* Start Data provided *
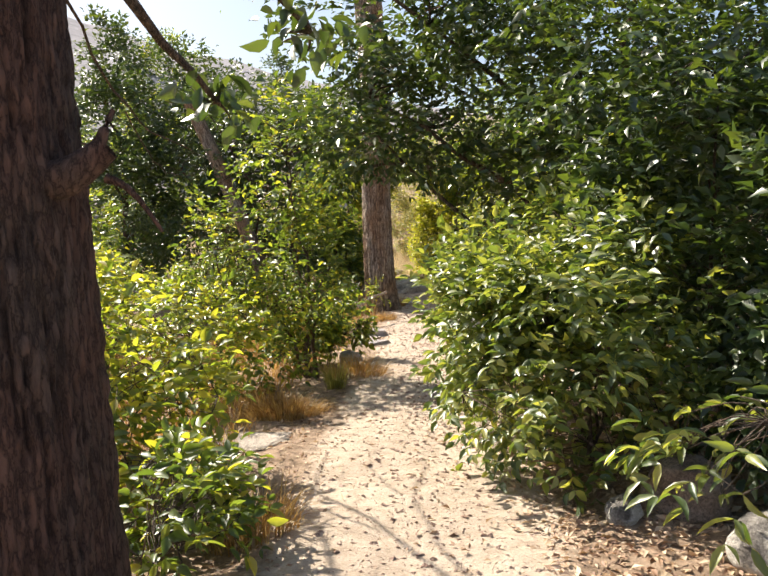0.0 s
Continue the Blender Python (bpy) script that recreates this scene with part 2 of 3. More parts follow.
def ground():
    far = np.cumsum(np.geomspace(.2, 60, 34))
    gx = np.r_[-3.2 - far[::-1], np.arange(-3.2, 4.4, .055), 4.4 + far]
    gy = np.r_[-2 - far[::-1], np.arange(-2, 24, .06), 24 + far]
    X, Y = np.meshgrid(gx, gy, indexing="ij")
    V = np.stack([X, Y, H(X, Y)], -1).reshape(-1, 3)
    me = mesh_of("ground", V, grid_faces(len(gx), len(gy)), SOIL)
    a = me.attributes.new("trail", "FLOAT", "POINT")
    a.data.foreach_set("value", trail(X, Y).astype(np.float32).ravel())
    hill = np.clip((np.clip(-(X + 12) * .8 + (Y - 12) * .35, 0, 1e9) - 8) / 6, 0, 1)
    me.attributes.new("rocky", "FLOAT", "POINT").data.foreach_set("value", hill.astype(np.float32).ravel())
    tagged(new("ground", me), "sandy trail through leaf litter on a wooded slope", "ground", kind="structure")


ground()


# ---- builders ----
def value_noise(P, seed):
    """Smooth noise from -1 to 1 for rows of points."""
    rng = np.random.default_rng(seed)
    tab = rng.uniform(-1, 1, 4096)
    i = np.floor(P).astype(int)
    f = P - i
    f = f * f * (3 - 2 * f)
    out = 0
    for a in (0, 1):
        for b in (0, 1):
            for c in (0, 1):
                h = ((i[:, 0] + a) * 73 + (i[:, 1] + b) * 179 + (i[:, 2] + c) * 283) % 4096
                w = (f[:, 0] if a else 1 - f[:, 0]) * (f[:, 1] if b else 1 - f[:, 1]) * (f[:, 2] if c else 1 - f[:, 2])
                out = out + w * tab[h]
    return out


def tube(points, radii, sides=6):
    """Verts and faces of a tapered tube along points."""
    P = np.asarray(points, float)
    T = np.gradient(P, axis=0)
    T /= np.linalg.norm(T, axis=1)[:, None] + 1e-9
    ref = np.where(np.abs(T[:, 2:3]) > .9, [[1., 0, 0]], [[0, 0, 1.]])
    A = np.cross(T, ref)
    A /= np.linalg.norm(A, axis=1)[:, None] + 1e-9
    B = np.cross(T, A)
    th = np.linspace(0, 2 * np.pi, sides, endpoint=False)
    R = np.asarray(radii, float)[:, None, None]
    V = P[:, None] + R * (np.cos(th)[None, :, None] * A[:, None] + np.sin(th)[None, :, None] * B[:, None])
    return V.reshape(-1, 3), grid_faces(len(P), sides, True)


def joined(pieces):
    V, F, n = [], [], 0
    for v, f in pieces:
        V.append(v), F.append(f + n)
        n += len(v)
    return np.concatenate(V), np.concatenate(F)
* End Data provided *
Work to be completed » Return the material exactly as given, apart from the pictures.

The output »
0.0 s
Continue the Blender Python (bpy) script that recreates this scene with part 2 of 3. More parts follow.
def ground():
    far = np.cumsum(np.geomspace(.2, 60, 34))
    gx = np.r_[-3.2 - far[::-1], np.arange(-3.2, 4.4, .055), 4.4 + far]
    gy = np.r_[-2 - far[::-1], np.arange(-2, 24, .06), 24 + far]
    X, Y = np.meshgrid(gx, gy, indexing="ij")
    V = np.stack([X, Y, H(X, Y)], -1).reshape(-1, 3)
    me = mesh_of("ground", V, grid_faces(len(gx), len(gy)), SOIL)
    a = me.attributes.new("trail", "FLOAT", "POINT")
    a.data.foreach_set("value", trail(X, Y).astype(np.float32).ravel())
    hill = np.clip((np.clip(-(X + 12) * .8 + (Y - 12) * .35, 0, 1e9) - 8) / 6, 0, 1)
    me.attributes.new("rocky", "FLOAT", "POINT").data.foreach_set("value", hill.astype(np.float32).ravel())
    tagged(new("ground", me), "sandy trail through leaf litter on a wooded slope", "ground", kind="structure")


ground()


# ---- builders ----
def value_noise(P, seed):
    """Smooth noise from -1 to 1 for rows of points."""
    rng = np.random.default_rng(seed)
    tab = rng.uniform(-1, 1, 4096)
    i = np.floor(P).astype(int)
    f = P - i
    f = f * f * (3 - 2 * f)
    out = 0
    for a in (0, 1):
        for b in (0, 1):
            for c in (0, 1):
                h = ((i[:, 0] + a) * 73 + (i[:, 1] + b) * 179 + (i[:, 2] + c) * 283) % 4096
                w = (f[:, 0] if a else 1 - f[:, 0]) * (f[:, 1] if b else 1 - f[:, 1]) * (f[:, 2] if c else 1 - f[:, 2])
                out = out + w * tab[h]
    return out


def tube(points, radii, sides=6):
    """Verts and faces of a tapered tube along points."""
    P = np.asarray(points, float)
    T = np.gradient(P, axis=0)
    T /= np.linalg.norm(T, axis=1)[:, None] + 1e-9
    ref = np.where(np.abs(T[:, 2:3]) > .9, [[1., 0, 0]], [[0, 0, 1.]])
    A = np.cross(T, ref)
    A /= np.linalg.norm(A, axis=1)[:, None] + 1e-9
    B = np.cross(T, A)
    th = np.linspace(0, 2 * np.pi, sides, endpoint=False)
    R = np.asarray(radii, float)[:, None, None]
    V = P[:, None] + R * (np.cos(th)[None, :, None] * A[:, None] + np.sin(th)[None, :, None] * B[:, None])
    return V.reshape(-1, 3), grid_faces(len(P), sides, True)


def joined(pieces):
    V, F, n = [], [], 0
    for v, f in pieces:
        V.append(v), F.append(f + n)
        n += len(v)
    return np.concatenate(V), np.concatenate(F)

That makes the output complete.